DECOLONISING SOLIDARITY IN THE ARTS AND CULTURES: A CURATORIAL PERSPECTIVE
In a global moment where intersectional forms of systemic oppression, racism and social injustice continue to be the prevailing norm, decolonial strategies of resistance and self-empowerment in/through the arts are ever more imperative. The notion of solidarity has become an important, if disputed, concept within this field, as artistic and cultural institutions become more aware of the importance of standing with BIPoC* (Black people, Indigenous people and People of Color) communities by supporting their art and work. Regrettably, however, institutional acts of solidarity often remain superficial, as the management levels of these organisations stay entrenched in structural whiteness and its myriad forms of social privilege and cultural capital. How then can we decolonise the notion, but more importantly, the practice, of solidarity in the arts and cultures? How can we change the (soft) architectures of institutions in order to demand accountability and enact real change? Within the spaces of the western art academy and university, how can one develop a critical practice that decenters whiteness in order to foreground anti-colonial traditions of knowledge, philosophy, ritual, healing, intimacy and survival? How can the activation of body-based artistic and curatorial practices challenge dominant western systems of representation and open up ways to think about forms of power without domination? With these questions in mind, this keynote lecture will discuss and expand upon decolonial curatorial practice as a practice of radical solidarity, collective care and transformative justice.

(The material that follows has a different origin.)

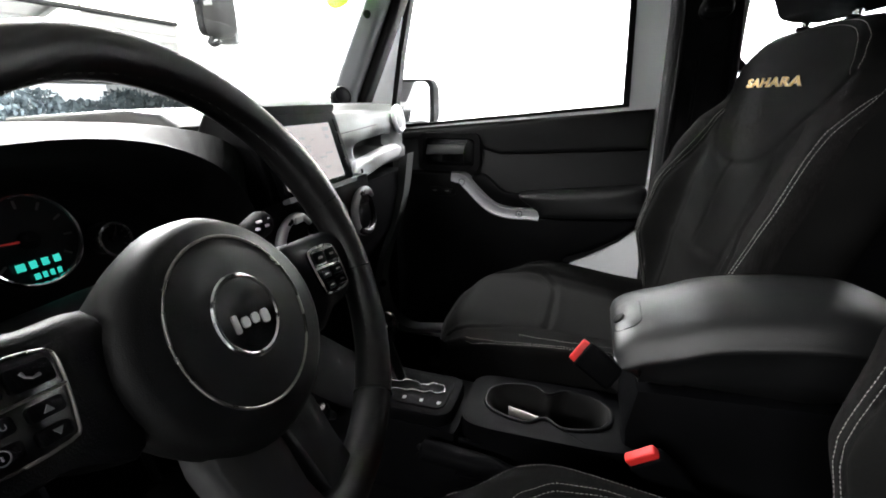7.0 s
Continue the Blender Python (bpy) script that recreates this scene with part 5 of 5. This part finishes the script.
part("cup_lip", tube(B(), [Vector((x, y, TOPZ + 0.0015)) for x, y in cup_outline(1.06)], 0.0024, 8, loop=True), "black", con, "raised lip round the cup holders", sharp=80)
# console body
part("console_body", prism(B(), [(-0.62, 0.17), (-0.60, 0.40), (-0.46, 0.345), (-0.40, 0.328), (-0.212, 0.318), (-0.208, 0.24), (0.06, 0.24), (0.06, 0.17)], "y", -0.052, 0.090, 0.012), "console", con, sharp=40)
# shifter plate
part("shift_surround", prism(B(), rounded(-0.385, -0.222, -0.046, 0.062, 0.026), "z", TOPZ - 0.025, TOPZ + 0.004, 0.006), "console", con)
part("shift_plate", prism(B(), rounded(-0.370, -0.236, -0.033, 0.047, 0.016), "z", TOPZ + 0.0, TOPZ + 0.0065, 0.002), "console", con, "black shifter plate")
part("gate_trim", tube(B(), [Vector((x, y, TOPZ + 0.008)) for x, y in ((-0.352, 0.002), (-0.340, 0.014), (-0.322, 0.016), (-0.316, 0.023), (-0.296, 0.022), (-0.290, 0.016), (-0.276, 0.018), (-0.270, 0.025), (-0.250, 0.023), (-0.245, 0.008), (-0.256, 0.000), (-0.268, 0.003), (-0.276, -0.003), (-0.296, 0.000), (-0.304, -0.006), (-0.322, -0.003), (-0.334, -0.010))], 0.0014, 8, loop=True), "chrome", con, "chrome gate trim")
for k in range(4):
    part("gear_mark", box(B(), (-0.330 + 0.028 * k, -0.021, TOPZ + 0.0072), (0.005, 0.006, 0.001)), "marking", con)
sh = thing("gear_lever", (-0.32, 0.03, 0.33), "black gear lever with a chrome-trimmed knob", "gear lever")
part("shaft", tube(B(), [(-0.325, 0.030, 0.33), (-0.335, 0.005, 0.41), (-0.335, -0.005, 0.45)], 0.008, 12), "black", sh)
rings = []
for f, r in ((0.0, 0.010), (0.12, 0.015), (0.35, 0.0185), (0.62, 0.020), (0.85, 0.017), (0.96, 0.011), (1.0, 0.004)):
    c = Vector((-0.336, 0.004, 0.428)).lerp(Vector((-0.322, -0.036, 0.482)), f)
    rings.append([c + Vector((math.cos(t) * r, math.sin(t) * r * 0.8, math.sin(t) * r * 0.6)) for t in [2 * math.pi * k / 24 for k in range(24)]])
part("knob", loft(B(), rings), "gloss", sh, "gloss black knob", sharp=80)
part("knob_cap", tube(B(), [(-0.340, -0.030, 0.472), (-0.326, -0.046, 0.474), (-0.312, -0.047, 0.472)], [0.0045, 0.0075, 0.0045], 14), "chrome", sh, "chrome button")
part("collar", tube(B(), [(-0.337, 0.007, 0.424), (-0.3365, 0.006, 0.428)], 0.0115, 18), "chrome", sh, "thin chrome collar")
tl = thing("transfer_lever", (-0.41, -0.05, 0.31), "black transfer lever with a bright top", "lever")
part("shaft", tube(B(), [(-0.415, -0.045, 0.30), (-0.405, -0.085, 0.335), (-0.402, -0.095, 0.345)], 0.007, 12), "black", tl)
part("knob", cyl(B(), (-0.401, -0.098, 0.348), (0.1, -0.4, 1), 0.013, 0.024, 24, 0.006), "black", tl)
part("cap", cyl(B(), (-0.400, -0.103, 0.3605), (0.1, -0.4, 1), 0.0085, 0.006, 20, 0.002), "chrome", tl, "small chrome cap")
# card in the cup holder
card = thing("card", (-0.135, DY, 0.29), "small white card in the cup holder", "card")
part("sheet", box(B(), (-0.120, DY - 0.004, TOPZ - 0.030), (0.052, 0.0012, 0.050), 0, 2, (20, 6, -8)), "paper", card)
# parking brake
pb = thing("parking_brake", (-0.12, -0.075, 0.2), "black parking brake lever beside the console", "parking brake")
part("lever", tube(B(), curve([(0.05, -0.075, 0.245), (-0.05, -0.075, 0.272), (-0.15, -0.075, 0.292), (-0.24, -0.075, 0.300), (-0.25, -0.075, 0.300)], 5), [0.013] * 10 + [0.016] * 9 + [0.012] * 2, 12), "console", pb)
part("pivot", box(B(), (0.05, -0.075, 0.22), (0.08, 0.04, 0.08), 0.01), "black", pb)
part("button", cyl(B(), (-0.256, -0.075, 0.3005), (1, 0, 0), 0.006, 0.012, 14, 0.002), "black", pb)

# ---- armrest box ----
ab = thing("armrest_box", (0.14, CY, 0.2), "grey armrest box with a padded lid and a latch", "armrest box")
part("bin", prism(B(), [(0.03, 0.18), (0.30, 0.18), (0.31, 0.435), (0.025, 0.425), (0.015, 0.36)], "y", CY - 0.070, CY + 0.080, 0.010), "console", ab)
# lid: crowned top that rolls down at its front, with a crease along the driver's side
LID = [(-0.0125, 0.455, 0.80), (-0.0125, 0.471, 0.88), (-0.0108, 0.487, 0.93), (-0.005, 0.501, 0.962), (0.008, 0.513, 0.982), (0.030, 0.523, 0.995), (0.060, 0.533, 1.0), (0.100, 0.549, 1.0), (0.150, 0.559, 1.0), (0.200, 0.566, 1.0), (0.250, 0.566, 0.99), (0.290, 0.553, 0.97), (0.315, 0.532, 0.94), (0.328, 0.506, 0.88), (0.332, 0.480, 0.78)]
SECT = [(0.062, None), (0.078, -0.095), (0.090, -0.060), (0.091, -0.042), (0.084, -0.027), (0.066, -0.014), (0.040, -0.005), (0.012, -0.001), (-0.018, -0.001), (-0.044, -0.006), (-0.062, -0.012), (-0.074, -0.0195), (-0.0800, -0.028), (-0.0832, -0.036), (-0.0862, -0.041), (-0.0885, -0.0445), (-0.0892, -0.0485), (-0.0870, -0.053), (-0.0815, -0.060), (-0.078, -0.080), (-0.071, -0.098), (-0.060, None)]


def lid_at(x):
    for (x0, z0, w0), (x1, z1, w1) in zip(LID, LID[1:]):
        if x <= x1:
            t = max(0, (x - x0) / (x1 - x0))
            return z0 + (z1 - z0) * t, w0 + (w1 - w0) * t
    return LID[-1][1:]


def lid_top(x, a):
    z, w = lid_at(x)
    return z - 0.022 * min(1, abs(a) / 0.085) ** 2.2


rings = []
line = curve([(x, z, w) for x, z, w in LID], 4)
for p in line:
    low = 0.436 + 0.05 * smooth01((0.03 - p.x) / 0.05) * 0.6 + 0.03 * smooth01((p.x - 0.2) / 0.13)
    ring_ = []
    for a, dz in SECT:
        z = low if dz is None else max(low + 0.004, p.y + dz * (0.35 + 0.65 * smooth01((p.y - 0.45) / 0.07)))
        ring_.append((p.x + (0.010 * smooth01((0.50 - z) / 0.06) if p.x < 0.02 else 0), CY + a * p.z, z))
    rings.append(ring_)
part("lid", loft(B(), rings), "lid", ab, "grey soft padded lid", sharp=180)
rings = []
for k, up_ in ((1.0, -0.002), (1.0, 0.0004), (0.93, 0.0010), (0.6, 0.0010), (0.3, 0.0010), (0.03, 0.0010)):
    rings.append([(0.0065 + x * k - up_ * 0.7, CY - 0.024 + y * k, lid_top(0.0065 + x * k, -0.024 + y * k) + up_) for x, y in rounded(-0.0135, 0.0175, -0.031, 0.031, 0.013, 5)])
latch = part("latch_plate", loft(B(), rings), "lid", ab, "grey latch plate", sharp=50)
q = Vector((-0.8, 0, 0.75)).normalized()
c = Vector((-0.002, CY - 0.028, lid_top(-0.002, -0.028) + 0.0015))
part("latch_hole", cyl(B(), c, q, 0.0085, 0.004, 24, 0.001), "rubber", latch)
part("latch_key", cyl(B(), c + q * 0.0006 + Vector((0.001, -0.002, 0)), q, 0.0035, 0.004, 20, 0.001), "steel", latch)
part("joint", tube(B(), [Vector(p) + Vector((-0.0006, 0, 0.0006)) for p in rings[0]], 0.0009, 6, loop=True), "rubber", latch)
part("hinge", box(B(), (0.315, CY, 0.43), (0.02, 0.12, 0.03), 0.005), "black", ab)

# ---- sound bar on the cage ----
sb = thing("sound_bar", (0.28, 0.0, 1.15), "grey overhead sound bar with speakers and a dome lamp", "sound bar")
BAR_FRONT = [(0.0, 0.206), (0.10, 0.211), (0.16, 0.226), (0.18, 0.245), (0.195, 0.276), (0.22, 0.285), (0.28, 0.289), (0.35, 0.302), (0.43, 0.306), (0.47, 0.335)]
BAR_REAR = [(0.0, 0.342), (0.06, 0.340), (0.145, 0.336), (0.168, 0.350), (0.186, 0.412), (0.22, 0.445), (0.30, 0.462), (0.38, 0.466), (0.43, 0.452), (0.47, 0.415)]
rings = []
for k in range(121):
    y = -0.47 + 0.94 * k / 120
    xf, xr = lerp_table(abs(y), BAR_FRONT), lerp_table(abs(y), BAR_REAR)
    pod = smooth01((abs(y) - 0.19) / 0.05)
    zb, zt = 1.098 + 0.003 * pod, 1.20
    rings.append([(xf - 0.014, y, zt), (xf - 0.010, y, zb + 0.045), (xf, y, zb + 0.009), (xf + 0.008, y, zb), (xr - 0.008, y, zb), (xr, y, zb + 0.009), (xr + 0.006, y, zb + 0.05), (xr - 0.01, y, zt)])
part("bar_shell", loft(B(), rings), "bar_dark", sb, sharp=40)
dn = Vector((0, 0, -1))
for s in (1, -1):
    sp = part("speaker_rim", ring(B(), (0.368, 0.290 * s, 1.1015), dn, 0.063, 0.0045, 48, 8), "black", sb)
    rings = [[(0.368 + r * math.cos(t), 0.290 * s + r * math.sin(t), z) for t in [2 * math.pi * q / 40 for q in range(40)]] for r, z in ((0.061, 1.101), (0.054, 1.095), (0.036, 1.090), (0.014, 1.088), (0.002, 1.088))]
    part("speaker_grille", loft(B(), rings), "mesh", sp, "grey speaker grille")
    part("speaker_screw", cyl(B(), (0.305, 0.300 * s, 1.099), dn, 0.004, 0.004, 14, 0.001), "steel", sp)
    tw = part("tweeter_rim", ring(B(), (0.280, 0.062 * s, 1.0975), dn, 0.029, 0.0045, 36, 8), "black", sb)
    part("tweeter_cone", cyl(B(), (0.280, 0.062 * s, 1.099), dn, 0.027, 0.005, 32, 0.002), "rubber", tw)
    for d in (-0.015, 0.015):
        part("tweeter_port", pillow(B(), rounded(0.280 + d - 0.008, 0.280 + d + 0.008, 0.062 * s - 0.011, 0.062 * s + 0.011, 0.0075), "z", 1.0965, 0.002, 3, 6), "mesh", tw, "grey tweeter port")
    part("sensor", cyl(B(), (0.262, 0.118 * s, 1.098), dn, 0.0145, 0.006, 24, 0.002), "rubber", sb)
    part("pod_housing", pillow(B(), [(p.x, p.y) for p in curve([(0.325, 1.150, 0), (0.345, 1.112, 0), (0.400, 1.106, 0), (0.440, 1.118, 0), (0.452, 1.150, 0), (0.445, 1.20, 0), (0.335, 1.20, 0)], 4, loop=True)], "y", 0.118 * s, 0.082, 4, 14), "pad", sb, "black speaker housing", sharp=70)
    part("trim_rail", box(B(), (0.37, 0.478 * s, 1.100), (0.13, 0.020, 0.010), 0.003), "bar_dark", sb)
    part("rail_clip", box(B(), (0.40, 0.478 * s, 1.0935), (0.026, 0.024, 0.008), 0.003), "bar_dark", sb)
dome = part("dome_frame", prism(B(), rounded(0.232, 0.330, -0.154, -0.044, 0.018), "z", 1.091, 1.102, 0.004), "gloss", sb)
part("dome_lens", prism(B(), rounded(0.242, 0.320, -0.144, -0.054, 0.012), "z", 1.084, 1.092, 0.004), "lens", dome, "clear unlit lamp lens")
part("dome_bar", box(B(), (0.281, -0.099, 1.0832), (0.078, 0.003, 0.002), 0.0008), "gloss", dome)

Kathy-Ann Tan is a Berlin-based curator, writer and independent scholar of the visual arts and performance, postcolonial and decolonial theory, critical diversity and gender/queer studies. She is interested in alternative models of art dissemination, exhibition-making and institution-building that are attuned to issues of social justice in the contemporary moment. Her ongoing project Decolonial Art Archives aims to collaboratively build a forum for artists, curators and cultural workers to develop ways of interrogating colonial narratives. As a former full-time academic, she has extensive experience in teaching, research, publishing and public speaking.